▼▼▼

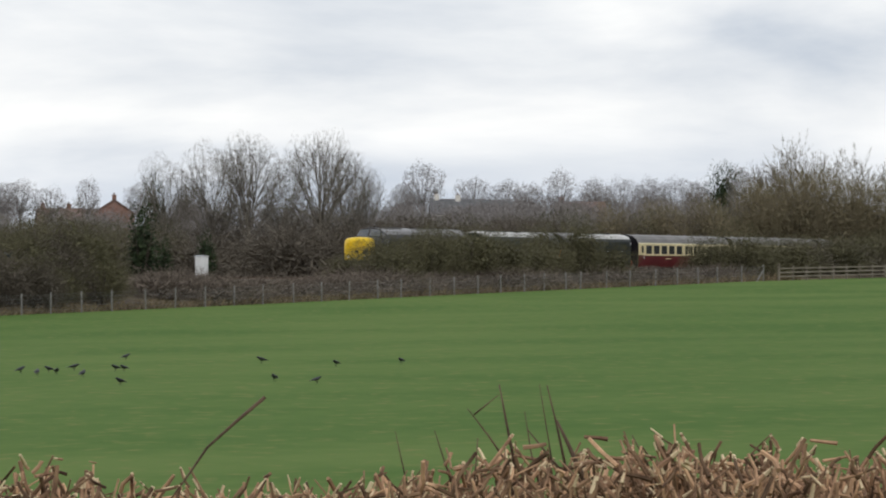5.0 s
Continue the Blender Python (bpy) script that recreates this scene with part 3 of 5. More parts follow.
for b, k, top, wide in ((58.65, 0, 9.6, 0.85), (59.1, 1, 10.3, 0.9), (59.55, 0, 8.6, 0.7), (60.0, 1, 10.4, 0.95), (60.35, 0, 9.6, 0.7), (60.6, 1, 7.2, 0.7), (58.05, 0, 8.4, 0.8)):
    by_bearing(TALL[k], b, 415 + rng.uniform(-8, 8), top + 1.0, wide=wide, native=14, group="ash trees behind the line")
by_bearing(LONE, 45.45, 306, 12.0, wide=0.95, native=15)
GX, GY = polar(68.27, 440)
GNARLED.matrix_basis = pose(GX, GY, land(GX, GY) - 0.4, 0, 0, -68)
for b, d, top in ((66.3, 470, 11.9), (66.55, 480, 10.8), (66.0, 470, 9.8), (67.0, 490, 9.6), (67.2, 470, 9.0), (67.75, 500, 13), (67.95, 480, 12.6), (68.9, 470, 15.0), (69.2, 480, 17.6), (69.6, 470, 18), (70, 480, 17.5), (70.4, 480, 17),
                  (65.7, 470, 8.6), (65.3, 480, 8.0)):
    by_bearing(WOOD[int(b * 10) % 2], b, d, top + 1.0, wide=0.8, native=13, group="woodland beyond the mast")
for b, d, top in ((65.6, 440, 5.5), (66.1, 440, 6.8), (66.6, 438, 6.4), (67.0, 440, 6.0), (67.6, 440, 5), (68.0, 440, 5.4), (68.6, 436, 6.5), (69.0, 434, 8.0), (69.4, 436, 9.0), (69.8, 436, 9.4), (70.2, 440, 9), (64.9, 430, 4.6), (64.3, 425, 4.2), (63.7, 420, 3.8)):
    by_bearing(TALLSCRUB[int(b * 10) % 2], b, d, top + 0.4, wide=1.0, native=8.5, group="woodland beyond the mast")
# skyline trees on the hill
SKY = [(61.32, 900, 17.6, 9, 1.0), (61.05, 900, 13.6, 6, 0.9), (61.95, 900, 14.5, 6.5, 1.1), (62.38, 900, 14.3, 6.5, 1.1), (62.7, 900, 13.6, 6, 0.9), (63.04, 800, 14.4, 8, 0.75), (63.48, 950, 15.1, 7.5, 1.1), (63.84, 950, 15.3, 7.5, 1.1),
       (64.2, 950, 15.3, 7.5, 1.0), (64.52, 950, 15.3, 7.5, 1.1), (64.8, 950, 14.6, 7, 1.0), (65.4, 800, 15, 8, 0.9), (65.7, 800, 15.5, 8, 0.9), (66.0, 800, 16, 9, 0.9), (55.73, 900, 16.8, 8, 0.9), (56.22, 900, 14.3, 7, 1.1), (55.05, 900, 13.4, 6, 0.8),
       (57.08, 900, 14.3, 6, 0.7), (57.7, 900, 13.6, 6, 0.9), (55.4, 900, 13, 6, 1.2), (55.95, 900, 13.6, 6, 1.2), (54.6, 900, 12.6, 6, 1.2), (54.2, 900, 13.0, 6, 1.2), (53.8, 900, 13.2, 6, 0.9), (53.4, 900, 11.6, 5, 1.1), (52.9, 900, 11.8, 5.5, 1.0),
       (52.12, 500, 7.0, 8, 0.9), (51.9, 500, 6.2, 8, 1.0), (49.6, 880, 9.6, 6, 1.4), (49.1, 880, 9.4, 5, 1.4), (48.7, 880, 9.3, 5, 1.4), (46.9, 700, 9.6, 7, 1.5), (46.5, 700, 9.3, 7, 1.5), (47.2, 700, 9.0, 7, 1.3), (46.1, 700, 8.3, 7, 1.4),
       (45.7, 700, 8, 7, 1.4), (44.9, 640, 7.6, 7, 1.3), (44.3, 640, 6.8, 7, 1.3), (43.6, 640, 7, 7, 1.3), (43, 640, 6.4, 7, 1.3), (42.5, 640, 6.6, 7, 1.3), (41.6, 860, 10.2, 9, 1.3), (41.1, 860, 11, 9, 1.5), (40.6, 860, 10.4, 9, 1.5), (40.2, 860, 9, 9, 1.5),
       (47.6, 880, 8.6, 5, 1.5), (50.4, 880, 8.8, 5, 1.3), (51.4, 880, 9.2, 5, 1.3), (56.6, 900, 12.4, 5, 1.2), (58.4, 900, 13, 6, 1.1)]
for b, d, top, tall, wide in SKY:
    by_bearing(FAR[int(b * 100) % 4], b, d, top + 0.9, tall=tall + 0.9, wide=wide, group="skyline trees")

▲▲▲

* **Direction**
Repeat the listing in full and exactly. Leave any pictures out.

* **Answer for the task**
5.0 s
Continue the Blender Python (bpy) script that recreates this scene with part 3 of 5. More parts follow.
for b, k, top, wide in ((58.65, 0, 9.6, 0.85), (59.1, 1, 10.3, 0.9), (59.55, 0, 8.6, 0.7), (60.0, 1, 10.4, 0.95), (60.35, 0, 9.6, 0.7), (60.6, 1, 7.2, 0.7), (58.05, 0, 8.4, 0.8)):
    by_bearing(TALL[k], b, 415 + rng.uniform(-8, 8), top + 1.0, wide=wide, native=14, group="ash trees behind the line")
by_bearing(LONE, 45.45, 306, 12.0, wide=0.95, native=15)
GX, GY = polar(68.27, 440)
GNARLED.matrix_basis = pose(GX, GY, land(GX, GY) - 0.4, 0, 0, -68)
for b, d, top in ((66.3, 470, 11.9), (66.55, 480, 10.8), (66.0, 470, 9.8), (67.0, 490, 9.6), (67.2, 470, 9.0), (67.75, 500, 13), (67.95, 480, 12.6), (68.9, 470, 15.0), (69.2, 480, 17.6), (69.6, 470, 18), (70, 480, 17.5), (70.4, 480, 17),
                  (65.7, 470, 8.6), (65.3, 480, 8.0)):
    by_bearing(WOOD[int(b * 10) % 2], b, d, top + 1.0, wide=0.8, native=13, group="woodland beyond the mast")
for b, d, top in ((65.6, 440, 5.5), (66.1, 440, 6.8), (66.6, 438, 6.4), (67.0, 440, 6.0), (67.6, 440, 5), (68.0, 440, 5.4), (68.6, 436, 6.5), (69.0, 434, 8.0), (69.4, 436, 9.0), (69.8, 436, 9.4), (70.2, 440, 9), (64.9, 430, 4.6), (64.3, 425, 4.2), (63.7, 420, 3.8)):
    by_bearing(TALLSCRUB[int(b * 10) % 2], b, d, top + 0.4, wide=1.0, native=8.5, group="woodland beyond the mast")
# skyline trees on the hill
SKY = [(61.32, 900, 17.6, 9, 1.0), (61.05, 900, 13.6, 6, 0.9), (61.95, 900, 14.5, 6.5, 1.1), (62.38, 900, 14.3, 6.5, 1.1), (62.7, 900, 13.6, 6, 0.9), (63.04, 800, 14.4, 8, 0.75), (63.48, 950, 15.1, 7.5, 1.1), (63.84, 950, 15.3, 7.5, 1.1),
       (64.2, 950, 15.3, 7.5, 1.0), (64.52, 950, 15.3, 7.5, 1.1), (64.8, 950, 14.6, 7, 1.0), (65.4, 800, 15, 8, 0.9), (65.7, 800, 15.5, 8, 0.9), (66.0, 800, 16, 9, 0.9), (55.73, 900, 16.8, 8, 0.9), (56.22, 900, 14.3, 7, 1.1), (55.05, 900, 13.4, 6, 0.8),
       (57.08, 900, 14.3, 6, 0.7), (57.7, 900, 13.6, 6, 0.9), (55.4, 900, 13, 6, 1.2), (55.95, 900, 13.6, 6, 1.2), (54.6, 900, 12.6, 6, 1.2), (54.2, 900, 13.0, 6, 1.2), (53.8, 900, 13.2, 6, 0.9), (53.4, 900, 11.6, 5, 1.1), (52.9, 900, 11.8, 5.5, 1.0),
       (52.12, 500, 7.0, 8, 0.9), (51.9, 500, 6.2, 8, 1.0), (49.6, 880, 9.6, 6, 1.4), (49.1, 880, 9.4, 5, 1.4), (48.7, 880, 9.3, 5, 1.4), (46.9, 700, 9.6, 7, 1.5), (46.5, 700, 9.3, 7, 1.5), (47.2, 700, 9.0, 7, 1.3), (46.1, 700, 8.3, 7, 1.4),
       (45.7, 700, 8, 7, 1.4), (44.9, 640, 7.6, 7, 1.3), (44.3, 640, 6.8, 7, 1.3), (43.6, 640, 7, 7, 1.3), (43, 640, 6.4, 7, 1.3), (42.5, 640, 6.6, 7, 1.3), (41.6, 860, 10.2, 9, 1.3), (41.1, 860, 11, 9, 1.5), (40.6, 860, 10.4, 9, 1.5), (40.2, 860, 9, 9, 1.5),
       (47.6, 880, 8.6, 5, 1.5), (50.4, 880, 8.8, 5, 1.3), (51.4, 880, 9.2, 5, 1.3), (56.6, 900, 12.4, 5, 1.2), (58.4, 900, 13, 6, 1.1)]
for b, d, top, tall, wide in SKY:
    by_bearing(FAR[int(b * 100) % 4], b, d, top + 0.9, tall=tall + 0.9, wide=wide, group="skyline trees")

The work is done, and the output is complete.